4.1    Als uitgangspunt geldt krachtens vaste jurisprudentie dat het gaat om het handelen van de advocaat van de wederpartij van klager. Volgens vaste rechtspraak van het Hof van Discipline komt aan deze advocaat een grote mate van vrijheid toe om de belangen van zijn cliënt te behartigen op een wijze die hem, in overleg met zijn cliënt,  goeddunkt. Deze vrijheid is niet onbeperkt maar kan onder meer worden ingeperkt indien de advocaat a) zich onnodig grievend uitlaat over de wederpartij, b) feiten poneert waarvan hij weet of redelijkerwijs kan weten dat ze in strijd met de waarheid zijn dan wel c) (anderszins) bij de behartiging van de belangen van zijn cliënt de belangen van de wederpartij onnodig of onevenredig schaadt, zonder dat daarmee een redelijk doel wordt gediend. De voorzitter zal het optreden van verweerder derhalve aan de hand van deze maatstaf beoordelen.

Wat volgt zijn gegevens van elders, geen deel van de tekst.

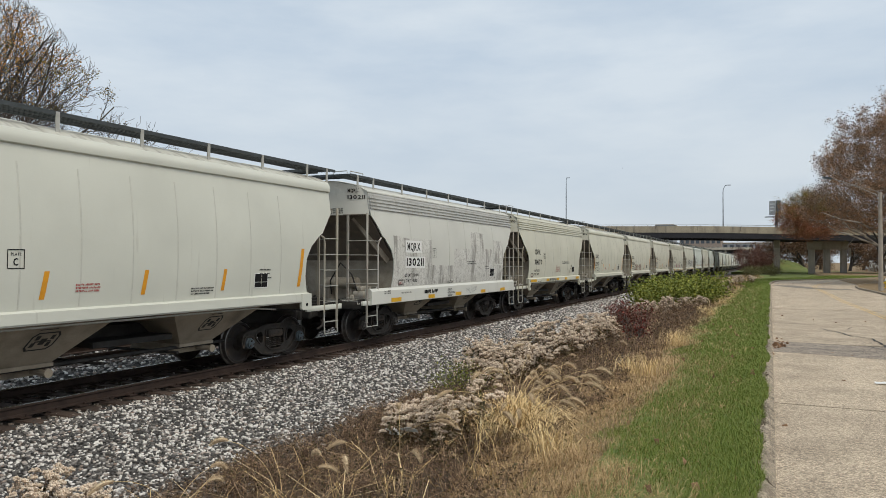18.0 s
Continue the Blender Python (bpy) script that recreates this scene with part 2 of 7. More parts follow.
M["pier"] = mat("bridge_pier_concrete", (0.36, 0.33, 0.28), (0.28, 0.255, 0.22), 0.9, scale=0.5, fine=8, bump=0.1, dirt=(0.2, 0.18, 0.15), dirt_scale=0.5, dirt_stretch=(2, 2, 0.3))
M["girder"] = mat("dark_girder_steel", (0.035, 0.032, 0.036), (0.025, 0.023, 0.025), 0.6, 0.1, scale=1, bump=0.05)
M["galv"] = mat("galvanised_steel", (0.42, 0.43, 0.43), (0.34, 0.35, 0.35), 0.45, 0.6, scale=3, bump=0.03)
M["dark_pole"] = mat("dark_pole_steel", (0.13, 0.15, 0.17), (0.09, 0.10, 0.11), 0.5, 0.4, scale=3, bump=0.03)
M["pole"] = mat("grey_lamp_pole", (0.36, 0.32, 0.27), (0.28, 0.25, 0.21), 0.8, scale=3, bump=0.1)
M["rail"] = mat("rusted_rail_steel", (0.058, 0.036, 0.027), (0.038, 0.025, 0.020), 0.85, 0.1, scale=5, fine=60, bump=0.2)
M["railtop"] = mat("polished_rail_head", (0.50, 0.50, 0.50), (0.35, 0.33, 0.32), 0.22, 1.0, scale=6, stretch=(4, 0.2, 1), bump=0.01)
M["tie"] = mat("creosoted_tie_timber", (0.055, 0.038, 0.03), (0.09, 0.062, 0.048), 0.9, scale=6, stretch=(0.5, 6, 6), fine=40, bump=0.5, spread=0.25)
M["stone_brown"] = mat("dirty_ballast_stone", (0.13, 0.11, 0.095), (0.09, 0.075, 0.065), 0.95, scale=20, fine=90, bump=0.3, spec=0.1, island=[(0.0, (0.035, 0.029, 0.025)), (1.0, (0.60, 0.55, 0.49)), (0.35, (0.085, 0.070, 0.060)), (0.60, (0.17, 0.138, 0.115)), (0.80, (0.26, 0.185, 0.14)), (0.90, (0.34, 0.30, 0.265))])
M["stone"] = mat("ballast_stone", (0.2, 0.2, 0.2), (0.14, 0.14, 0.14), 0.9, scale=20, fine=90, bump=0.3, spec=0.15, island=[(0.0, (0.036, 0.034, 0.033)), (1.0, (0.98, 0.95, 0.91)), (0.32, (0.088, 0.081, 0.075)), (0.50, (0.22, 0.203, 0.187)), (0.62, (0.46, 0.425, 0.39)), (0.67, (0.31, 0.215, 0.16)), (0.74, (0.86, 0.81, 0.755))])
M["bedfar"] = mat("far_ballast", (0.04, 0.036, 0.033), (0.20, 0.185, 0.17), 0.95, scale=26, fine=60, bump=1.0, lo=0.5, hi=0.62, dist=0.05)
# bed between the rails: oily dirt, plus the train's shade put into the colour
M["oily_shaded"] = mat("oily_shaded_track_bed", (0.030, 0.026, 0.023), (0.055, 0.048, 0.042), 0.95, scale=8, fine=40, bump=0.8, dist=0.04, spec=0.08)
M["crumb"] = mat("dark_kerb_dirt", (0.10, 0.078, 0.05), (0.22, 0.18, 0.13), 0.95, scale=9, bump=0.3)
M["thatch"] = mat("dry_thatch_soil", (0.26, 0.182, 0.096), (0.175, 0.122, 0.062), 0.95, scale=3, fine=60, bump=0.8, dist=0.04, grain=0.3)
M["soil"] = mat("verge_soil", (0.075, 0.052, 0.034), (0.13, 0.09, 0.055), 0.95, scale=2, fine=40, bump=0.6, dist=0.05)
M["lawn"] = mat("far_lawn", (0.115, 0.16, 0.034), (0.165, 0.175, 0.052), 0.95, scale=0.6, fine=9, bump=0.6, dist=0.1)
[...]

Ad klachtonderdelen a) en b)

4.2    De voorzitter stelt vast dat verweerster in de dagvaarding melding heeft gemaakt van het bestaan van een vaststellingsovereenkomst tussen haar cliënt en klager, zodat van bewuste misleiding van de rechtbank geen sprake is geweest. Het hieraan gekoppelde verwijt dat verweerster daarbij een persoonlijk belang zou hebben gehad, is evenmin komen vast te staan. Dat de vaststellingsovereenkomst niet door verweerster als produktie is overgelegd, kan haar tuchtrechtelijk niet worden verweten. Niet is gesteld of gebleken dat de belangen van klager daardoor op enigerlei wijze onnodig of onevenredig zijn geschaad. Het lag op de weg van de eigen advocaat van klager om in het kader van het verweer op het bestaan en de inhoud van de vaststellingsovereenkomst te wijzen, zoals de advocaat van klager ook heeft gedaan. Op grond hiervan oordeelt de voorzitter de klachtonderdelen a) en b) kennelijk ongegrond.

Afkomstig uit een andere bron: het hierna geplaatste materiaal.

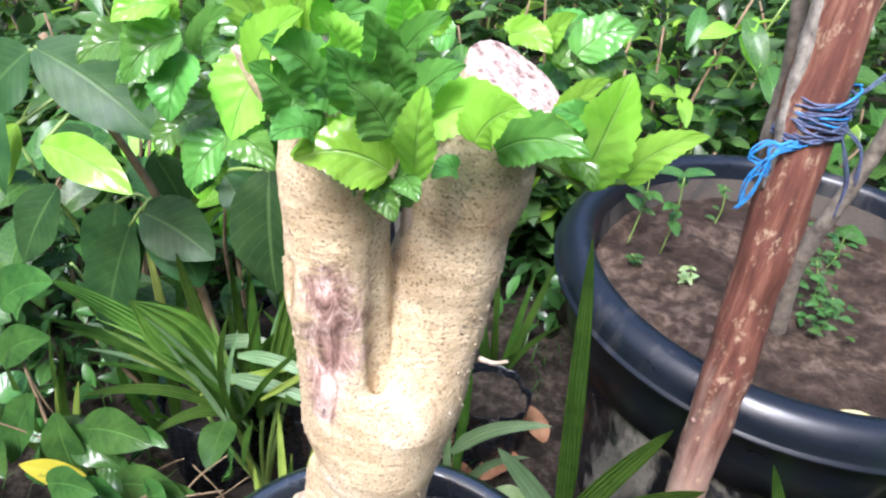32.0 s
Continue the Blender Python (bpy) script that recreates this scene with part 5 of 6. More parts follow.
def polybag(at, r, h, label, seed=0, soil=0.02, tilt=0):
    """A crumpled black planting bag with an open rolled-down mouth."""
    bag = thing("polybag", label, "planting bag", at, "planting bags")
    verts, faces = [], []
    rows, seg = 26, 96
    for i in range(rows + 1):
        t = i / rows
        for k in range(seg):
            a = 2 * math.pi * k / seg
            d = Vector((math.cos(a), math.sin(a), t * 0.9))
            rr = r * (0.86 + 0.12 * t + 0.13 * noise.noise(d * 1.6 + Vector((seed * 3.1, 0, 0))) + 0.09 * noise.noise(Vector((d.x * 5, d.y * 5 + seed, t * 1.6))) * (0.4 + t) + 0.05 * abs(noise.noise(Vector((d.x * 11 + seed, d.y * 11, t * 3.0)))))
            verts.append((rr * math.cos(a), rr * math.sin(a), h * t + (0.05 * h * noise.noise((math.cos(a) * 2, math.sin(a) * 2, seed)) if t == 1 else 0)))
    for i in range(rows):
        for k in range(seg):
            j = (k + 1) % seg
            faces.append((i * seg + k, i * seg + j, (i + 1) * seg + j, (i + 1) * seg + k))
    me = mesh_of("bag", verts, faces, BAGPLASTIC)
    ob = piece("bag", me, bag)
    s = ob.modifiers.new("thickness", "SOLIDIFY")
    s.thickness = 0.0012
    v, f = polar_sheet(r * 0.93, lambda a, b: h - soil + 0.006 * noise.noise((a * 40, b * 40, seed)), 10, 40)
    piece("fill", mesh_of("fill", v, f, EARTH), bag)
    return bag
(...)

Ad klachtonderdelen c) en d)

4.3    Naar het oordeel van de voorzitter mocht, én moest verweerster als partijdige belangenbehartiger de procedure namens haar cliënte jegens klager voeren en vorderingen jegens klager instellen zoals zij heeft gedaan. Niet is gebleken dat verweerster de vrijheid die haar daarbij toekomt, heeft overschreden en dat sprake was van een bij voorbaat kansloze procedure; daartoe is door klager onvoldoende gesteld. Bovendien konden vermeende onjuiste feiten, stellingnames en vorderingen van verweerster in de procedure door de advocaat van klager in de procedure worden weerlegd, zodat niet valt in te zien hoe het handelen van verweerster de belangen van klager op enigerlei wijze zouden hebben geschaad. Daarmee oordeelt de voorzitter ook klachtonderdelen c) en d) kennelijk ongegrond.

BESLISSING

De voorzitter:

verklaart de klacht, met toepassing van artikel 46j Advocatenwet, kennelijk ongegrond.

Aldus beslist door mr. K.H.A. Heenk, plaatsvervangend voorzitter, met bijstand van mr. M.M. Goldhoorn als griffier op 5 april 2017.